Oberlin Blogs

On Getting Used to College

October 7, 2015

Kira Findling ’19

Maybe I'm not the most qualified person to write a blog post on this topic, as I'm still in the thick of this adjustment myself. As enamored with Oberlin as I am, I wake most mornings thinking of California as home and can't help but compare the dining hall food to my mom's cooking. More than a few nights have been spent on my bed Skyping with my sister instead of in the hall lounge meeting new people. What I'm learning is that it's okay not to feel completely comfortable all the time. Someone told me once that it takes at least a semester to figure out how you fit in at college. Finding home here is an ongoing process.

For some reason, inexplicably, the mailroom has become my happy place on campus. I visit probably three times a day, just to glance into my mailbox for a moment. My connection to the outside world, a central location, a warm little room where everyone has a common goal—it's simple and homey. No one really understands my love for the Oberlin mailroom, but it makes me smile, and that's all that matters.

Another thing that's been making me smile lately is finding friends in unusual places. There's no better time than the first few weeks of college to strike up a conversation with every random stranger you cross. Believe me, I've been doing that everywhere from the laundry room to fourth meal to the line at the bookstore. And I can't count how many times I've introduced myself with my name, pronouns, and hometown only to have someone say, "Wow! There are so many people here from California." Yup. Half of the Bay Area's artsy teens have basically moved to the middle of Ohio. We're here to dance in the rain, traverse the town searching for burritos, and worry loudly about what we'll do when winter comes. Though many of my new friends at Oberlin are from states like Wisconsin and New York, it's sweet to have a reminder of home in the form of my buddies from California.

When missing home, it's crucial to strike a balance between busy and too busy. At first, I flung myself into dozens of activities and didn't take much, if any, time to reflect and breathe. Now I try to spend a little time each day journaling, drawing, spinning aimlessly in a womb chair, or exploring campus. However, that's not to say that I'm overwhelmed with free time! In addition to homework, I'm a member of Students for Reproductive Freedom (SURF) and the OSlam poetry club, as well as a copy editor for The Oberlin Review. After only a few weeks, my friends are already involved in a myriad of activities, like improv groups, ExCos, acapella groups, volunteer work with kittens, and more. The amount of things to do at Oberlin is pretty mind-blowing—it's already clear that I'll never be bored here.

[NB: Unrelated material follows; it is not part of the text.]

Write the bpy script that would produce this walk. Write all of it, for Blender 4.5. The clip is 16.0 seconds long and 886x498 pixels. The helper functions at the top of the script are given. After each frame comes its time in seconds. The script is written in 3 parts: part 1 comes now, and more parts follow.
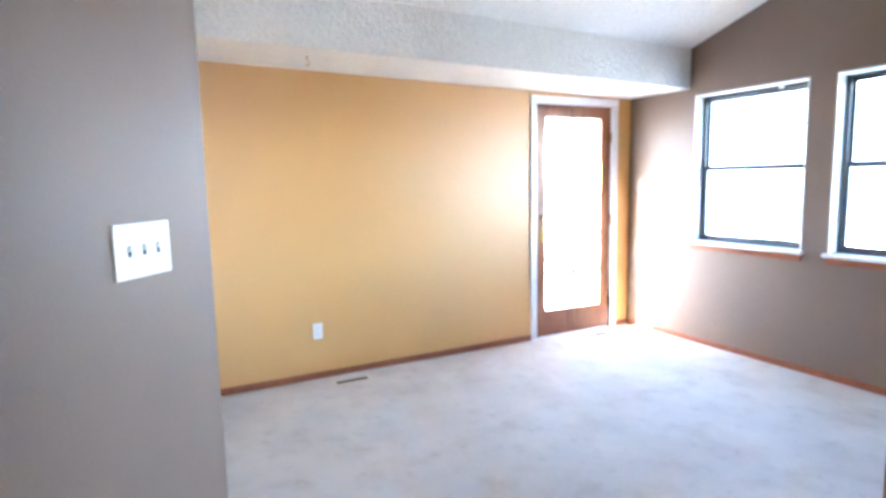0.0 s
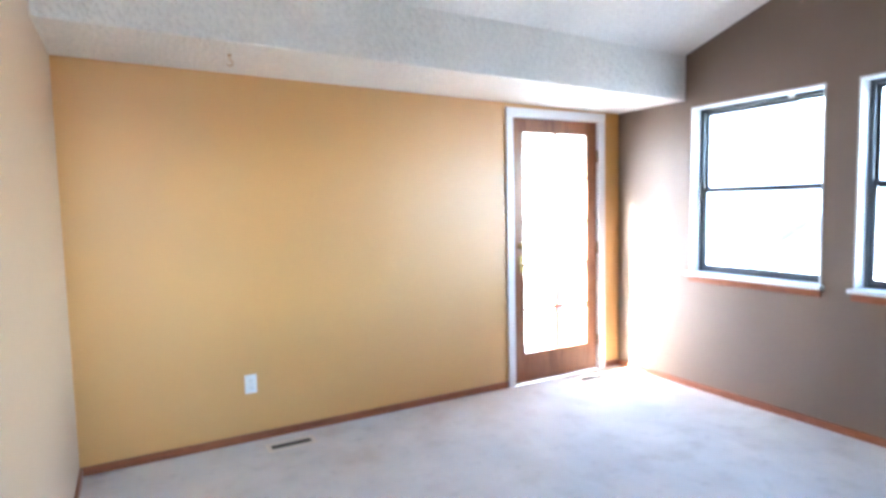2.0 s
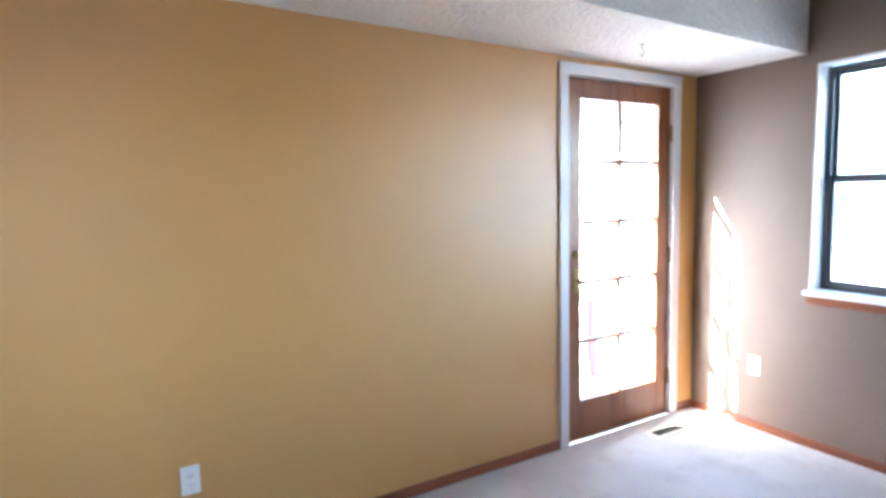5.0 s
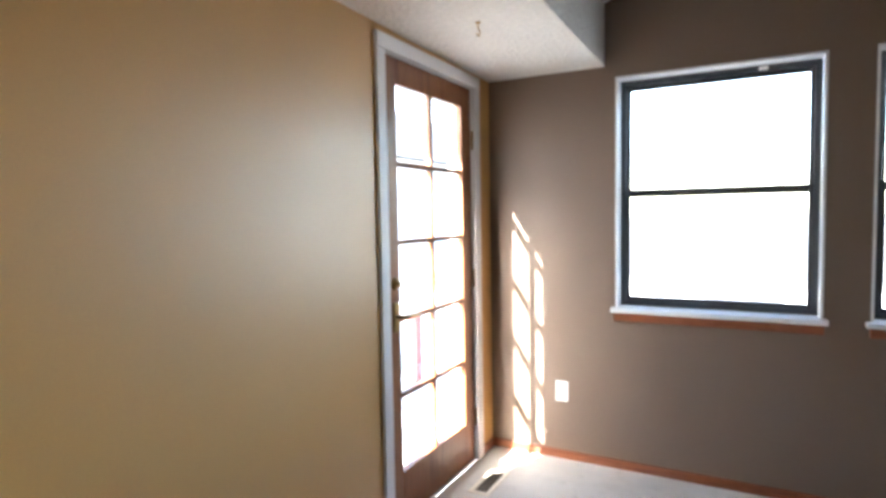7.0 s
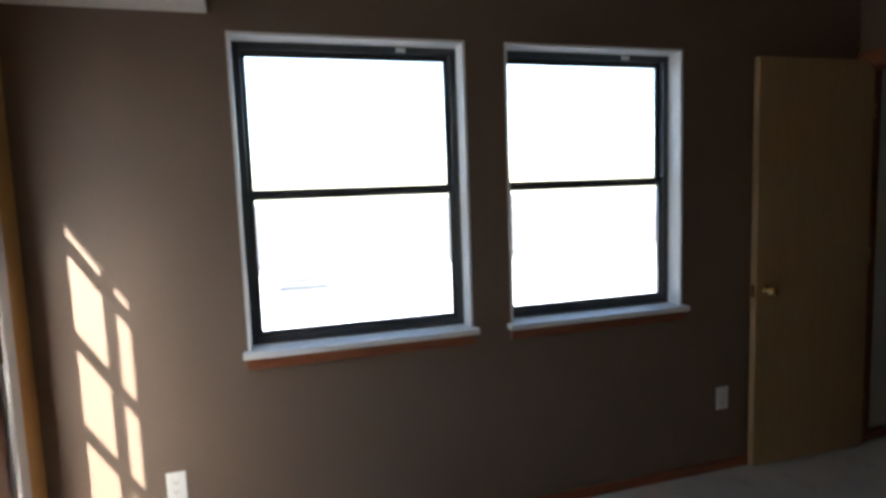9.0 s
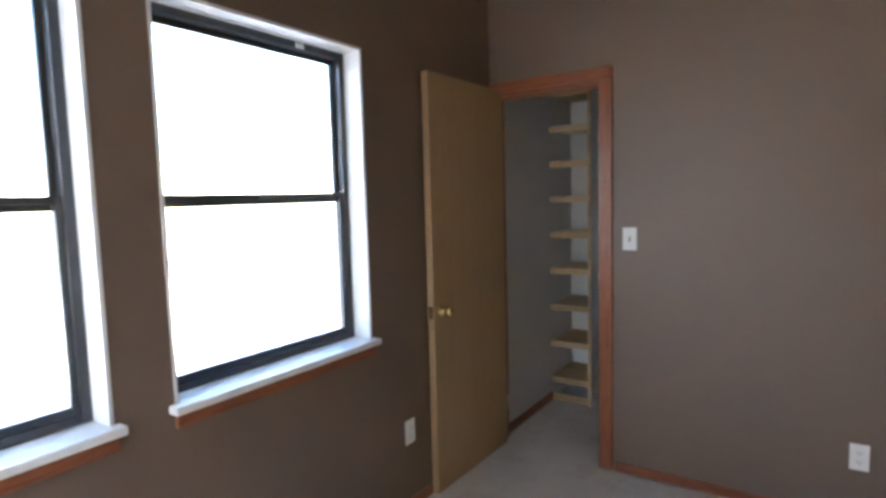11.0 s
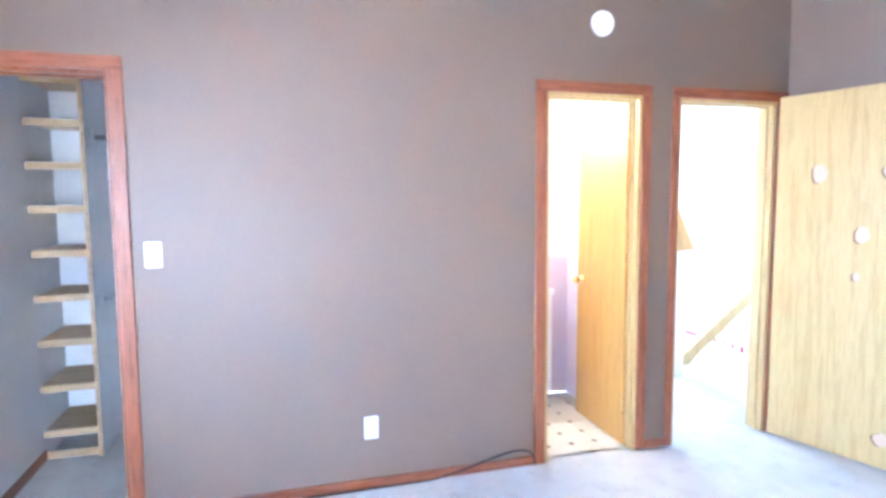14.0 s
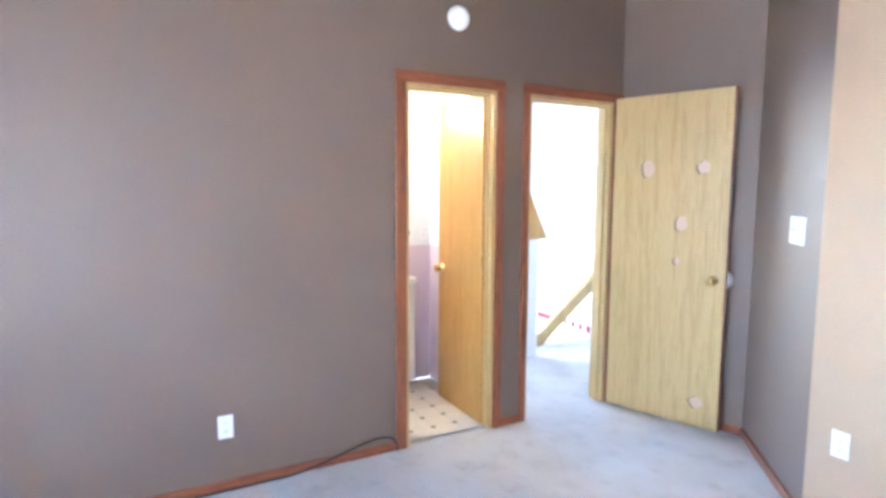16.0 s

For that reason, many students never venture off campus. Sometimes it seems that there's simply no need to do so, as there's always a rockin' concert at the Cat or a new exhibit to see at the art museum. But, in my opinion, you don't know how good it feels to leave campus until you try it. Very popular among Oberlin students, as referenced earlier, is the Ginko Gallery downtown, which houses Community Action To Save Strays (CATSS) in the back. You can wander in anytime and cuddle with kittens for as long as you want! Ginko is fantastic and one of many reasons to explore this wonderful town in which we live. Every time I leave campus, even for a quick jaunt to CVS, I return feeling refreshed for what lies ahead.

There's a popular saying, along the lines of "Nothing worth doing is easy." While I'm inclined to say that this isn't always true, especially regarding the consumption of an entire bag of pretzels at 2am (easy and worth it), it seems more appropriate now than ever before. Change is hard. There will be tough days, uphill-battle days when I wonder what I'm doing here. But there will also be moments when I look across the dining hall to hear someone calling my name, a grin stretching across their face, or find myself in a professor's office discussing experiences and ideas previously unvoiced. There will be nights that I lie in Wilder Bowl and look at the moon, the same moon my family sees in California, and remember that this place is precious. This time is precious, and it'll only come once. The tough times couldn't be more worthwhile.